Reproduce the listing below from the line with "Recreate this scene" to the line with "import random", both lines included, character for character, minus any pictures.

◆ STORED RECORDS ◆

····················

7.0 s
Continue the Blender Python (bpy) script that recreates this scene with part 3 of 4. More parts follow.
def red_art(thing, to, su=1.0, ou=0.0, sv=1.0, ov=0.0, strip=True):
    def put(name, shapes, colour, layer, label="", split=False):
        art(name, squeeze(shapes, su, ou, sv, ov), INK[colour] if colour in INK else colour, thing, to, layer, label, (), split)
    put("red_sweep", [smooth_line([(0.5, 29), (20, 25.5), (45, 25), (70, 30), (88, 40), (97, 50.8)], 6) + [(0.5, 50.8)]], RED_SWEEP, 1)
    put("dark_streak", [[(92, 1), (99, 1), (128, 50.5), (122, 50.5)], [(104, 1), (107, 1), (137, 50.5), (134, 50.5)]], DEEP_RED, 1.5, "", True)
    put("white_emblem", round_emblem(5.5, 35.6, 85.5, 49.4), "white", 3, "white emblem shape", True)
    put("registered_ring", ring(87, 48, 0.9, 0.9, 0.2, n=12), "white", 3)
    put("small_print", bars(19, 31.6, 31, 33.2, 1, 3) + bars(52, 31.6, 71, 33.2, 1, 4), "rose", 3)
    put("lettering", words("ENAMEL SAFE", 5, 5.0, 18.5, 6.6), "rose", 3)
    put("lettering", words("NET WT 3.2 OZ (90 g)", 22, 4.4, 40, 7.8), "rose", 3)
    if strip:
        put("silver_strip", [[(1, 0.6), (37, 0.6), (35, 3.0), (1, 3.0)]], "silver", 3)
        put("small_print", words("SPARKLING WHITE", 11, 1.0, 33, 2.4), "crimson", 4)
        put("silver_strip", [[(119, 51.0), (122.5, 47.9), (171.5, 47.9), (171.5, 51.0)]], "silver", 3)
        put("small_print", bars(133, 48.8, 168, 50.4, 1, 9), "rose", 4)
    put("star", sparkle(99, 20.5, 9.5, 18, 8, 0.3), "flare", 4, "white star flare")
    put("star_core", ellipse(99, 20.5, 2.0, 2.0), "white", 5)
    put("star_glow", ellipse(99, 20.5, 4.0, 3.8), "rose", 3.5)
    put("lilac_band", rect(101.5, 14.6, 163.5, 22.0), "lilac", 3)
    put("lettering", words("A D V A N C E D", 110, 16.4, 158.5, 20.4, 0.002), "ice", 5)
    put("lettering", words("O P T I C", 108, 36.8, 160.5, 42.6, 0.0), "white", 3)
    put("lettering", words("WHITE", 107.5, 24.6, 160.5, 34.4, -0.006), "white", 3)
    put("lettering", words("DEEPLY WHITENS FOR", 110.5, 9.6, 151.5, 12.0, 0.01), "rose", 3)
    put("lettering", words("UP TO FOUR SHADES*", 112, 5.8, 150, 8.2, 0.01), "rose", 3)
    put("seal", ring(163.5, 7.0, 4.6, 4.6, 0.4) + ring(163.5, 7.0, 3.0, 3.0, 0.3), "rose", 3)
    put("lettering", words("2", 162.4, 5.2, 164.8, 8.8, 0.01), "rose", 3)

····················

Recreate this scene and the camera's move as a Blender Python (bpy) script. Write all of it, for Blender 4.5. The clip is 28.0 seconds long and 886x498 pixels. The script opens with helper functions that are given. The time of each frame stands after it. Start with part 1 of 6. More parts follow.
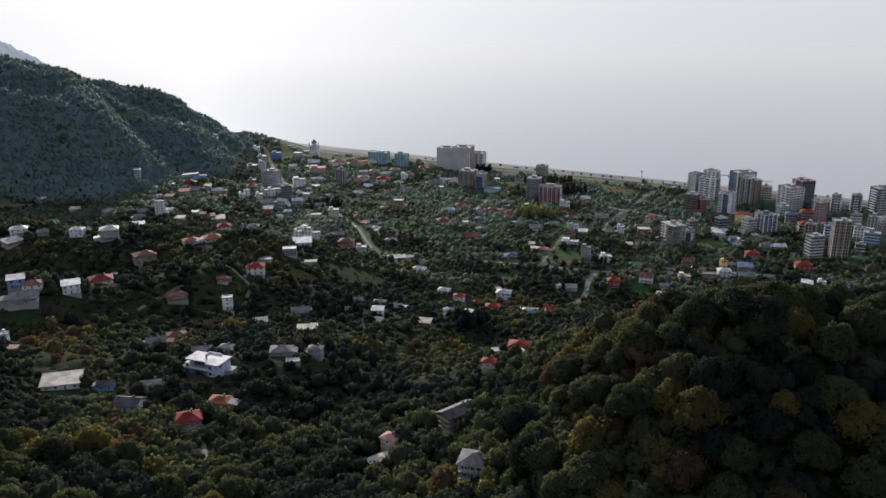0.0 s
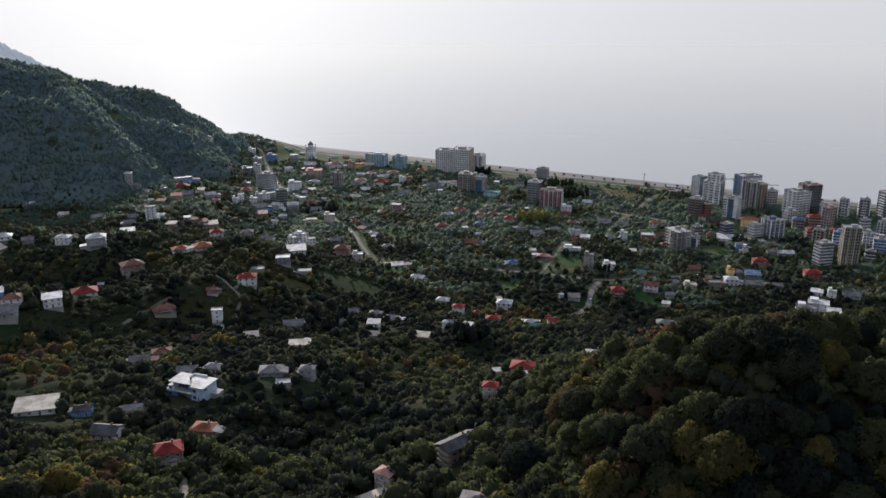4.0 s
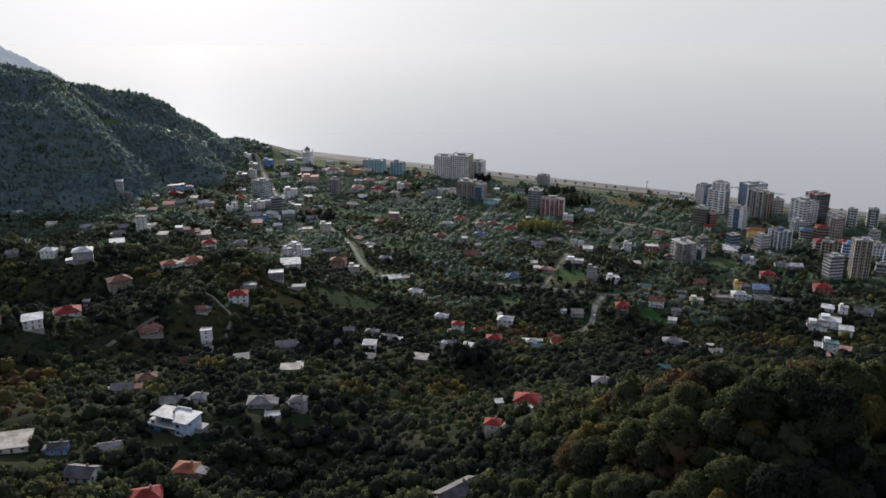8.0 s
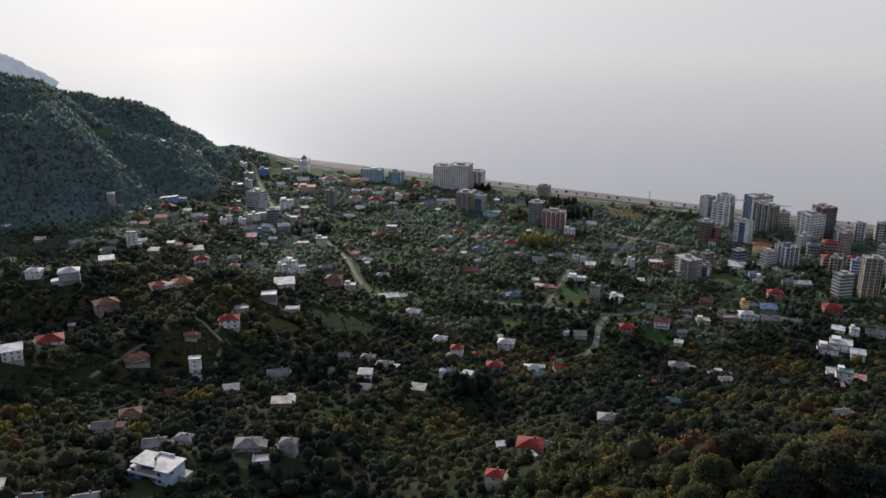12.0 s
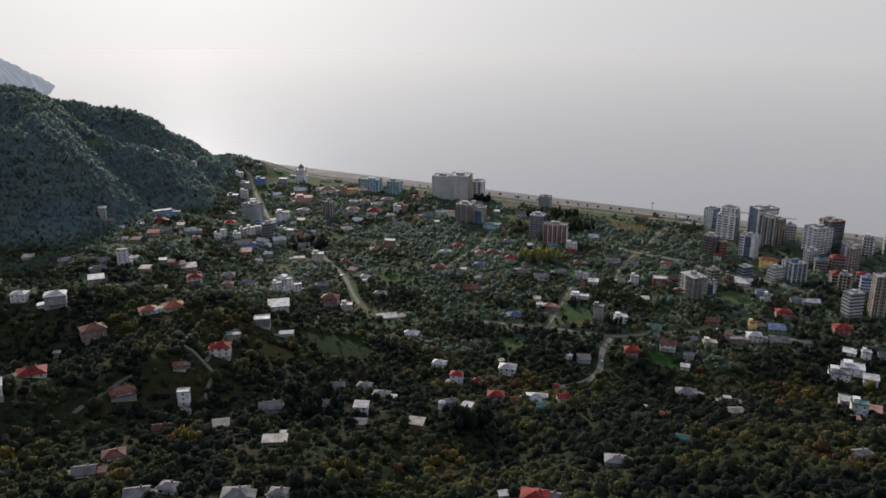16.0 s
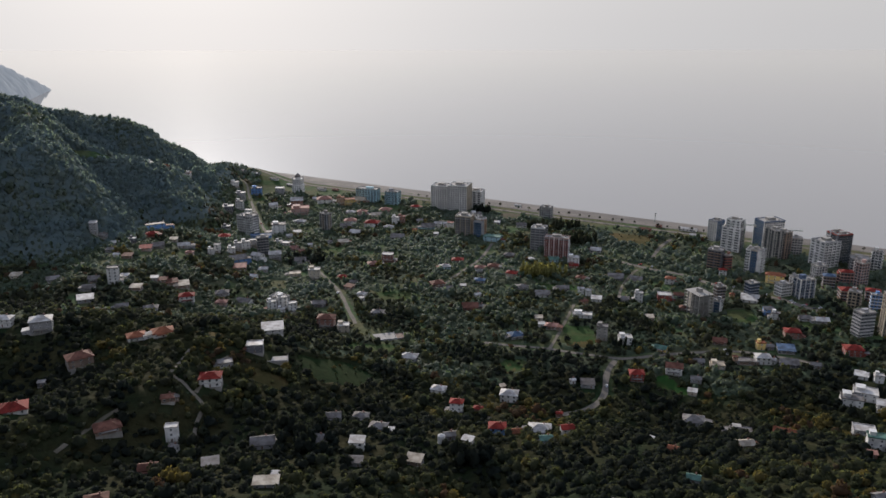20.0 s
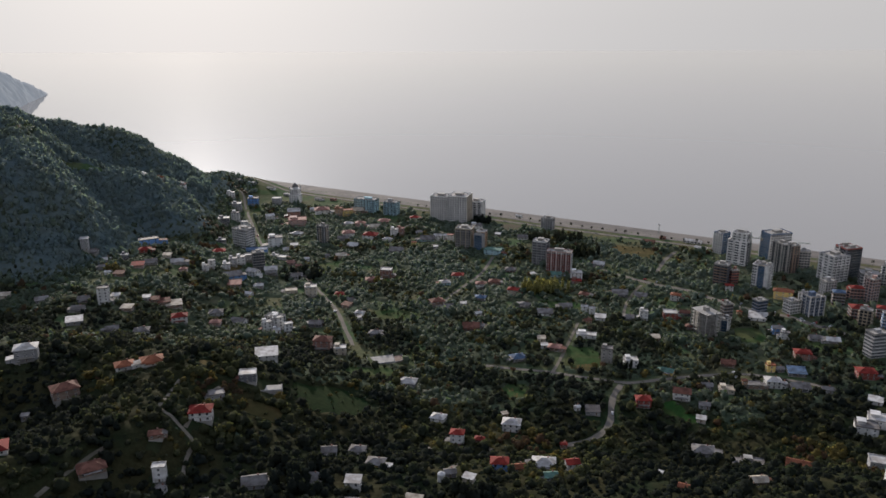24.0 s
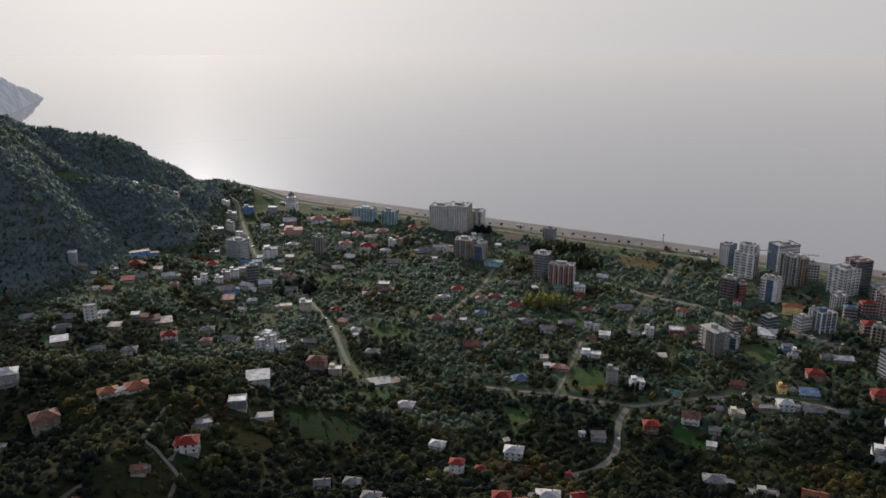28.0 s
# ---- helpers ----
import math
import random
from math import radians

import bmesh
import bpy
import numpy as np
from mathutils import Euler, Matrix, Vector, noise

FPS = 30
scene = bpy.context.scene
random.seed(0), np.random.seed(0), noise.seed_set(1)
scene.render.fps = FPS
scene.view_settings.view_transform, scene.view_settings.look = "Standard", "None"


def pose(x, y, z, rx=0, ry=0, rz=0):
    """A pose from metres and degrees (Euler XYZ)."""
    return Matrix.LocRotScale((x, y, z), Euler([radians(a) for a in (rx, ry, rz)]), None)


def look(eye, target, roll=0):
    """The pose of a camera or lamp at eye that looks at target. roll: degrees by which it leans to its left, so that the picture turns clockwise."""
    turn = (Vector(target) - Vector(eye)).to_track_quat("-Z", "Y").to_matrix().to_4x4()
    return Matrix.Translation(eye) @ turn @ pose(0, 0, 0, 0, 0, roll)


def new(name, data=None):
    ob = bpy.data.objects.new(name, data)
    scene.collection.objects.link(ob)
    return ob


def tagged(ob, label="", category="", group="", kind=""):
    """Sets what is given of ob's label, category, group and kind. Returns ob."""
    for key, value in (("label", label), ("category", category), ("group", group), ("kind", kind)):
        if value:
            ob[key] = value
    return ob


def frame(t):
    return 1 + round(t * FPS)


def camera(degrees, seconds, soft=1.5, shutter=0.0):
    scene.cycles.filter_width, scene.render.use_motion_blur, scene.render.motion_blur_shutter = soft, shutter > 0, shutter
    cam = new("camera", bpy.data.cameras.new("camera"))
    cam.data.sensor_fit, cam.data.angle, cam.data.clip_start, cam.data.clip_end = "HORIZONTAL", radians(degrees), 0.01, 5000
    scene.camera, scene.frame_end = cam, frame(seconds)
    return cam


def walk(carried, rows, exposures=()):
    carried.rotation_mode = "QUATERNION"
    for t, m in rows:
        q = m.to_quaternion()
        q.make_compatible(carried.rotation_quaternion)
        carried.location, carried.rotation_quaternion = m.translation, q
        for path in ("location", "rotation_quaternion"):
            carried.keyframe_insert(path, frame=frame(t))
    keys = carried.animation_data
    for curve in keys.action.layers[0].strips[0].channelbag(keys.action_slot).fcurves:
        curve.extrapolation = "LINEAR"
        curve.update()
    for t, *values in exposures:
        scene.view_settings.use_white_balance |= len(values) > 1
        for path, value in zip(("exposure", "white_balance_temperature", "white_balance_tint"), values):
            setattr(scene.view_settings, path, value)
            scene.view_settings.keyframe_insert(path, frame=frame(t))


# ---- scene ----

····················

◆ ANSWER ◆
Recreate this scene and the camera's move as a Blender Python (bpy) script. Write all of it, for Blender 4.5. The clip is 28.0 seconds long and 886x498 pixels. The script opens with helper functions that are given. The time of each frame stands after it. Start with part 1 of 6. More parts follow.
0.0 s
4.0 s
8.0 s
12.0 s
16.0 s
20.0 s
24.0 s
28.0 s
# ---- helpers ----
import math
import random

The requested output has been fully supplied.